Por estos días, ya varias veces me han sorprendido con una pregunta que no deja de ser un tanto extraña. Me preguntan que si yo odio, o si tengo algo personal en contra del candidato presidencial del Centro Democrático, Iván Duque. Responderé esa pregunta siendo absolutamente franco: NO, no tengo nada en contra de él. Porque reflexionemos un poco, ¿quién podría odiar a un títere?
Títeres: hechos para divertir o para aterrorizar, y mucho me temo que Iván es más para lo segundo, pero no le quitemos méritos, es verdad que ya bastante nos ha divertido con sus canas pintadas y cuando dice que el ocio embaraza a las mujeres.
Esta versión 2.0 del uribismo, con muchas cuentas por ajustar y más huérfana de poder que nunca, encontró en el pobre Iván la carátula ideal para un proyecto político que no deja de tener un tufo perverso.

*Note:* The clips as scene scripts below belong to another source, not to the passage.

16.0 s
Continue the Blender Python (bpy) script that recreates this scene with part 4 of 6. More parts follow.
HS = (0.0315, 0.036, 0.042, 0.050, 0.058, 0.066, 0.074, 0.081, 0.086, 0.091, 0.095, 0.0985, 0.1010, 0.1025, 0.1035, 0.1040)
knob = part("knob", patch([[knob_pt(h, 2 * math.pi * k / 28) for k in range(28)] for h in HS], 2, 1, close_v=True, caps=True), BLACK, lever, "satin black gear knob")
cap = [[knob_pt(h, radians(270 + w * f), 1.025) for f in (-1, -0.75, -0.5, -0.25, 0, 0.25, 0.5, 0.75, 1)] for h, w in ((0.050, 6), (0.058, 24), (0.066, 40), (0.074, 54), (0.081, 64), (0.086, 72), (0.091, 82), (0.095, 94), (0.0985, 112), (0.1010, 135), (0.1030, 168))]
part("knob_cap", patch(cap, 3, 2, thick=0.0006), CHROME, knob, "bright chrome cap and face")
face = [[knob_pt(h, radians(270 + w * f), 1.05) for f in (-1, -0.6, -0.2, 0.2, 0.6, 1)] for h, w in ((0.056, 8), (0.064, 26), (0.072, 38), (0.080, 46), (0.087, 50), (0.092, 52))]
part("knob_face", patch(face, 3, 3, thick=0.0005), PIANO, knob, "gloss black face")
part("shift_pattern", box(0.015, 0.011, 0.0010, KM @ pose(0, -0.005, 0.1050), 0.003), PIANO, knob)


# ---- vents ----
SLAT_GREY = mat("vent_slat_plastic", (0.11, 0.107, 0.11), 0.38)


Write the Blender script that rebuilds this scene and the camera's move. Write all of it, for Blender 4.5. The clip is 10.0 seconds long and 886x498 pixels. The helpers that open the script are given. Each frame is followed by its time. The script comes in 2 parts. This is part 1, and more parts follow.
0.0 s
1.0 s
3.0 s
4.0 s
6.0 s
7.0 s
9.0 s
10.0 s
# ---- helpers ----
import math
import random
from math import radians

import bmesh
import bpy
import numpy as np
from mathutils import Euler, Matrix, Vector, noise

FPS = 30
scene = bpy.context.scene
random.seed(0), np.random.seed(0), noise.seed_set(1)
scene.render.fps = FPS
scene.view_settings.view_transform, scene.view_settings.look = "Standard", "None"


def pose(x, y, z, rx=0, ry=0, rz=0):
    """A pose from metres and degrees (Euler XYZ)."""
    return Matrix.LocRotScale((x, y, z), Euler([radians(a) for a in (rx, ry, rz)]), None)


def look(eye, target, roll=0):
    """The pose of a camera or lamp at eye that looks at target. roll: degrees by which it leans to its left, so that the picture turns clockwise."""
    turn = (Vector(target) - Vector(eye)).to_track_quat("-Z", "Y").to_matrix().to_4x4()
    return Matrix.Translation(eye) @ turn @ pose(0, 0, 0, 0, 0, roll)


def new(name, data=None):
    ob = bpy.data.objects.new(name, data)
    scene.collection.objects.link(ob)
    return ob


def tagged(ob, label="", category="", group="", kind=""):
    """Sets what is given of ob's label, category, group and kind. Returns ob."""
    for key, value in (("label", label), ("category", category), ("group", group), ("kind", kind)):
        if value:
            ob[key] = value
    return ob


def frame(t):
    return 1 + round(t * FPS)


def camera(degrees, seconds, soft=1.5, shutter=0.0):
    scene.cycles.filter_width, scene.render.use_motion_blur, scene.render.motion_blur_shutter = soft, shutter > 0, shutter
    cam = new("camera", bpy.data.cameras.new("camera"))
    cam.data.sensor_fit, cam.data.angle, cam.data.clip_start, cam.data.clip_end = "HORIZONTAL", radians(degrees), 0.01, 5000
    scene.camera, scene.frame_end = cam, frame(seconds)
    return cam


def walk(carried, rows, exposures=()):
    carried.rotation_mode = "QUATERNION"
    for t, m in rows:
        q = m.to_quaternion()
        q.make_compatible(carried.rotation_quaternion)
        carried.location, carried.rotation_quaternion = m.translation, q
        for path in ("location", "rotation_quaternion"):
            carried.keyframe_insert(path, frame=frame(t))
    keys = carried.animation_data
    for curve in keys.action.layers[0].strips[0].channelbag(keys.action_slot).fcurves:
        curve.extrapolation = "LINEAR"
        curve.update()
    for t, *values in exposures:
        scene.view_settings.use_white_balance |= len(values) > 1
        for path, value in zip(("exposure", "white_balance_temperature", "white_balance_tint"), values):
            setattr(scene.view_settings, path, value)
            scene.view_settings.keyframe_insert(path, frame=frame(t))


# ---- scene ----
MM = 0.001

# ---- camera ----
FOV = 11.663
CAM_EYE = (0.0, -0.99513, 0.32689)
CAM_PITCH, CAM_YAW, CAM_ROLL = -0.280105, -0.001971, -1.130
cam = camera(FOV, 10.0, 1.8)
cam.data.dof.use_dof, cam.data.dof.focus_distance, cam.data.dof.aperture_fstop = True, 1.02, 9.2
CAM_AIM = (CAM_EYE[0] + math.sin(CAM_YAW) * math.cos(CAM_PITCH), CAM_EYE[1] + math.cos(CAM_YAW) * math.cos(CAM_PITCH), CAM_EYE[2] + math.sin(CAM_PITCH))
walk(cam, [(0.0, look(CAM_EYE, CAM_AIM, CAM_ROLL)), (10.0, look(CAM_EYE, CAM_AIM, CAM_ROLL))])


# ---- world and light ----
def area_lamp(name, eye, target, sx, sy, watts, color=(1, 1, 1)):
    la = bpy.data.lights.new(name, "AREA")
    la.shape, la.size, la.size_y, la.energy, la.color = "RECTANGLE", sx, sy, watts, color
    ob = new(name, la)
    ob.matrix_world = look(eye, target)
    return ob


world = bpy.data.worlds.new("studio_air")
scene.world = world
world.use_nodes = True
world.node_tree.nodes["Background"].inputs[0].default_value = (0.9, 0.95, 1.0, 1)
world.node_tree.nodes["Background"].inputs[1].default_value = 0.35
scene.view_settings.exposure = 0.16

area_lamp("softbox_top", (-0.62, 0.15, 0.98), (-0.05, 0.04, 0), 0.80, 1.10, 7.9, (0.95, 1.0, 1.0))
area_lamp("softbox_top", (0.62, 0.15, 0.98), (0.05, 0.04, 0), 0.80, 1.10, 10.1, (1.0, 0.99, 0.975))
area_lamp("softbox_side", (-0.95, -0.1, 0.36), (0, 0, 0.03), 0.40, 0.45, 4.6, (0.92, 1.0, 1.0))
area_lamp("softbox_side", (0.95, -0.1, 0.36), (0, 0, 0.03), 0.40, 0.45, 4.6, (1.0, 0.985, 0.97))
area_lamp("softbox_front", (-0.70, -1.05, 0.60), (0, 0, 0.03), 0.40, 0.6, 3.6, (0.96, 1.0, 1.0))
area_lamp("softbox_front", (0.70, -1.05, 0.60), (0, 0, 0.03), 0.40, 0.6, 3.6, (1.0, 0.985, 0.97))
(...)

Como al hombre nadie lo conocía –fue senador con curul obsequiada-, el electorado no lo asocia con los muchísimos escándalos que salpicaron al uribismo en el pasado (Secreto: por alguna razón, se nos olvidó que Duque estuvo en reuniones con Odebrecht); además, con su juventud, disimula el carácter retardatario de sus propuestas y en general, del proyecto político del uribismo. Todo esto sin mencionar que ya Iván ha demostrado que el papel de títere no le queda grande, puesto que ya ha cedido en materia ideológica para complacer a extrema derecha que tanto abunda en su partido.
Pensemos ahora en un eventual gobierno de Duque: el posible gabinete me desvela -con los Alejandro Ordóñez, los Fernando Londoño Hoyos, los Alfonso Plazas Vega, entre otros -; el único criterio para tomar decisiones sería una llamada telefónica, gran gracia; y no hablemos de la bien sabida persecución del uribismo contra todos aquellos que no reciban sus políticas con un aplauso.
Con ese panorama, que hace equilibrio entre la frustración y la tragedia, resulta increíble que los colombianos tengamos tantas ganas de relegir a Uribe en cuerpo ajeno, porque así será: es de luces muy discretas quien crea que Iván Duque podría gobernar de manera autónoma.
La vida del candidato está llena de deudas y de paradojas. Le debe la infancia al papá, que fue un político; la juventud a Santos, que le dio su primer trabajo; y la adultez a Uribe, que le dio una curul y ahora lo viste de candidato. Duque era un santista que, por los ires y venires de la política, se volvió uribista. Si tan solo él hubiera persistido como santista, con toda seguridad sería un defensor férreo del proceso de paz, llevaría en su traje una palomita de la paz y, por qué no, sería viceministro de cualquier cosa. Pero no, hoy es candidato a la presidencia, y no quisiera hablar de sus méritos para serlo, porque me vería en la obligación de dejar tres renglones en blanco, y no quiero pasar por malaleche.
Termino diciendo que Iván está exento de toda responsabilidad: no se juzga al revolver sino a quien lo dispara. Al fin y al cabo, al candidato Duque, como buen títere: lo pensaron, lo armaron, lo pusieron a aprenderse un libreto, lo pondrán a hacer cualquier barbaridad que se le antoje al titiritero, y cuando ya no sea útil lo van a desechar, y si no me creen, pregúntenle a Oscar Iván Zuluaga o a Andrés Felipe Arias. Si Duque es elegido como presidente, no solo tendremos a un títere en el Palacio de Nariño, sino que también haremos la hazaña de tener a un presidente, no presidenciable.
Nota: Con la reciente anexión de sectores cristianos a la candidatura de Duque, está cada vez más claro que él va a defender la mal llamada protección de la familia, que en realidad, es una lucha contra los derechos.